Dr. Etienne outlined PAHO’s priorities to help address the impact of the pandemic, saying the first and most urgent one is expediting the delivery of COVAX-procured and donated vaccines to countries in the Americas to protect people from severe COVID-19 disease.


“As we continue to face delays in vaccine production – and many low- and middle-income countries worldwide await the doses they expected months ago – we must explore all possible avenues to accelerate access to vaccines,” she said.

The PAHO Revolving Fund, building on its 40-year trajectory to pool vaccine requirements and funding from countries in the region, is working directly with manufacturers to secure the COVID-19 vaccines the region still needs at affordable prices, she said. The Director said PAHO’s second priority is to reduce the region’s overdependency on imported health products, highlighting the organization’s new initiative, in partnership with WHO, to develop and produce mRNA vaccines in the region. This initiative is also part of a broader effort by PAHO to invest in improving pharmaceutical supply chains to enable Latin America and the Caribbean to become more self-sufficient.
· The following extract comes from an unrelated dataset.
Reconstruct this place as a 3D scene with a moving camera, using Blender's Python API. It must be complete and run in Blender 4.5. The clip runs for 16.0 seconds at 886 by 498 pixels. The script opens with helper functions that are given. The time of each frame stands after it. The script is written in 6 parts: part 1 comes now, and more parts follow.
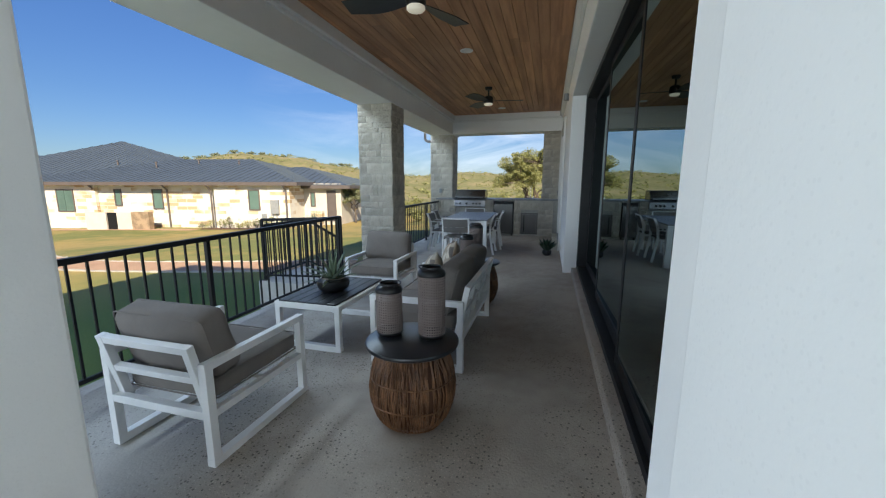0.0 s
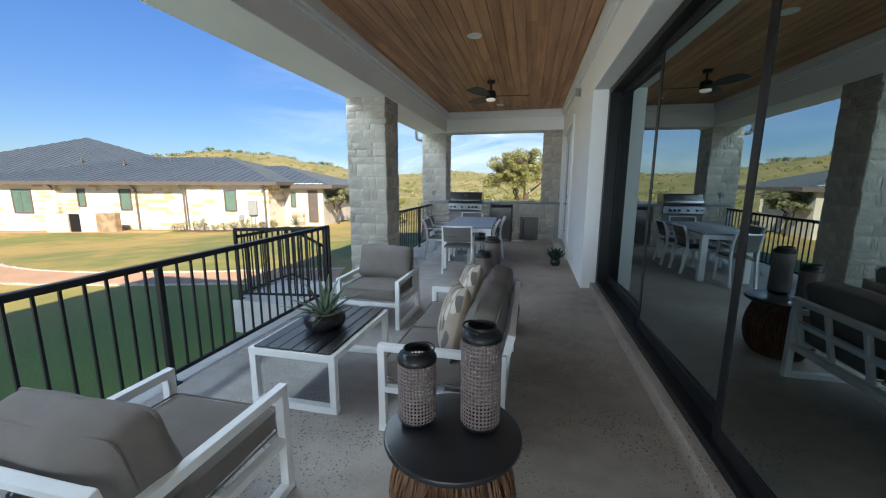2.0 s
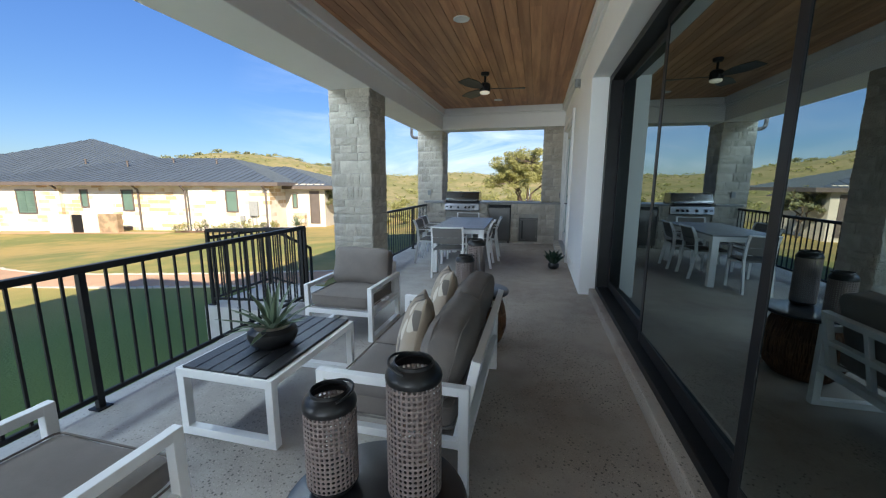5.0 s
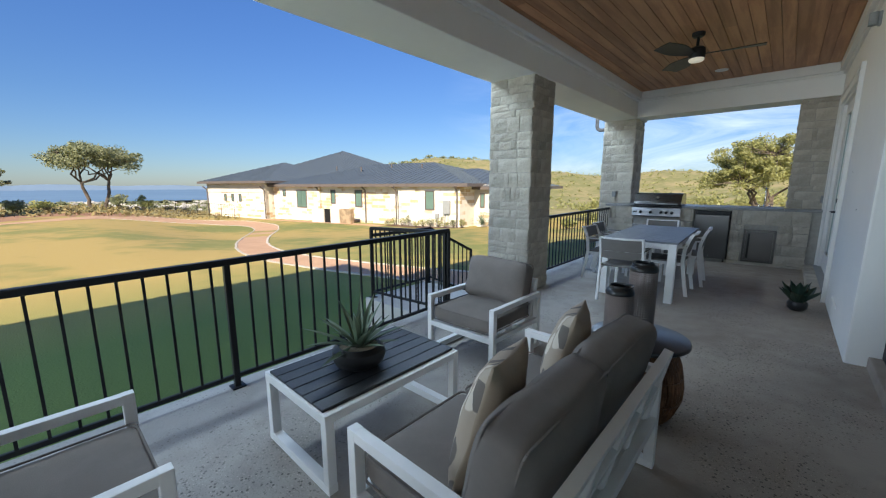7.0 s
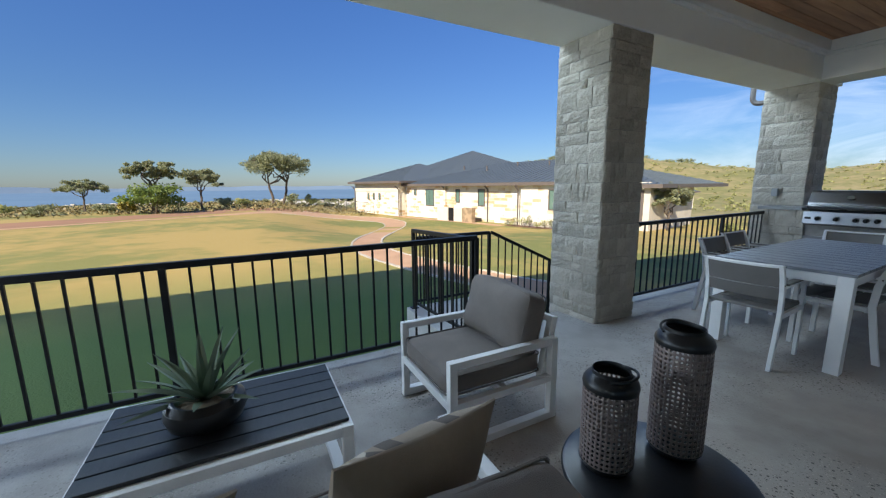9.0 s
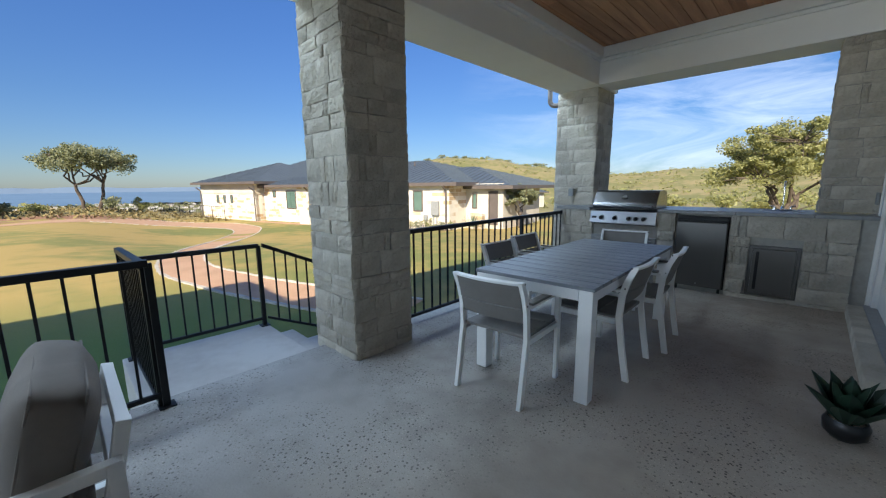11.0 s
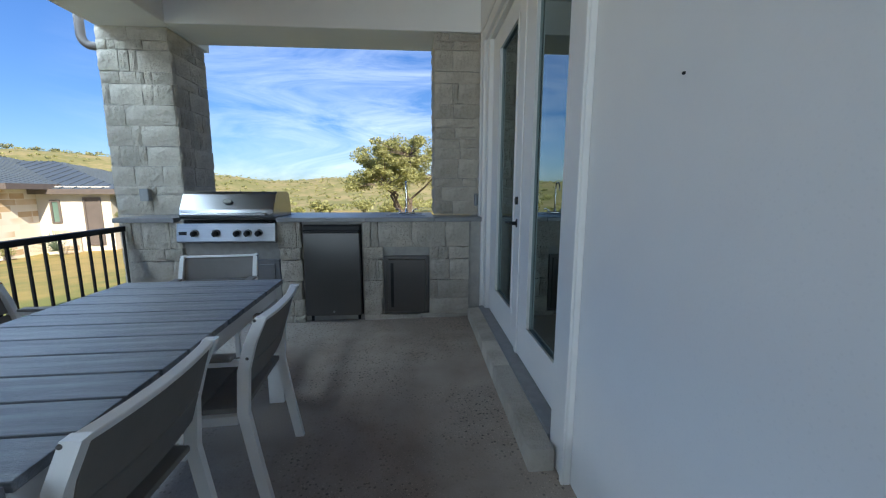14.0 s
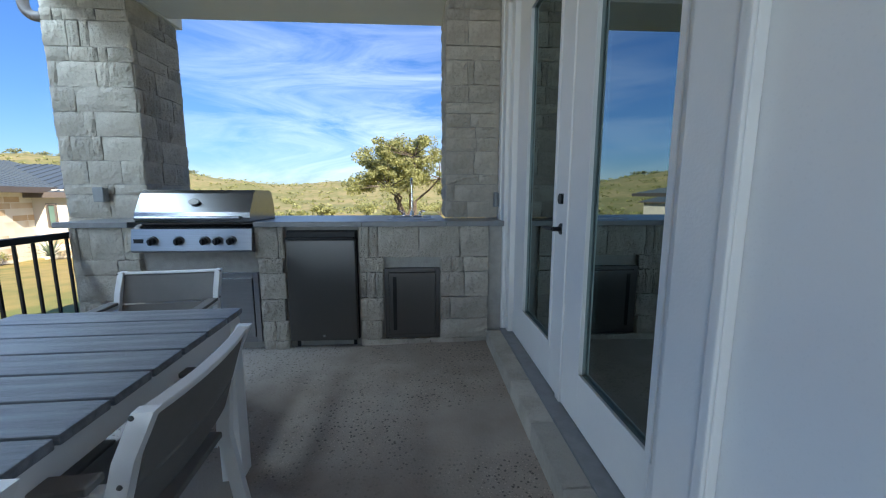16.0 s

“This won’t happen overnight and will require significant investment, but this cost pales in comparison to the steep price of inaction,” she added. Looking to the future of the pandemic and beyond, the PAHO Director said another priority is to improve investments in health systems, noting that most countries in the Americas are not dedicating the recommended 6% of national GDP to public health with a focus on primary care. “This underinvestment keeps us vulnerable,” she said. “Strong, resilient health systems are the basis of an effective pandemic response and key to fulfilling our promise of health for all,” she concluded.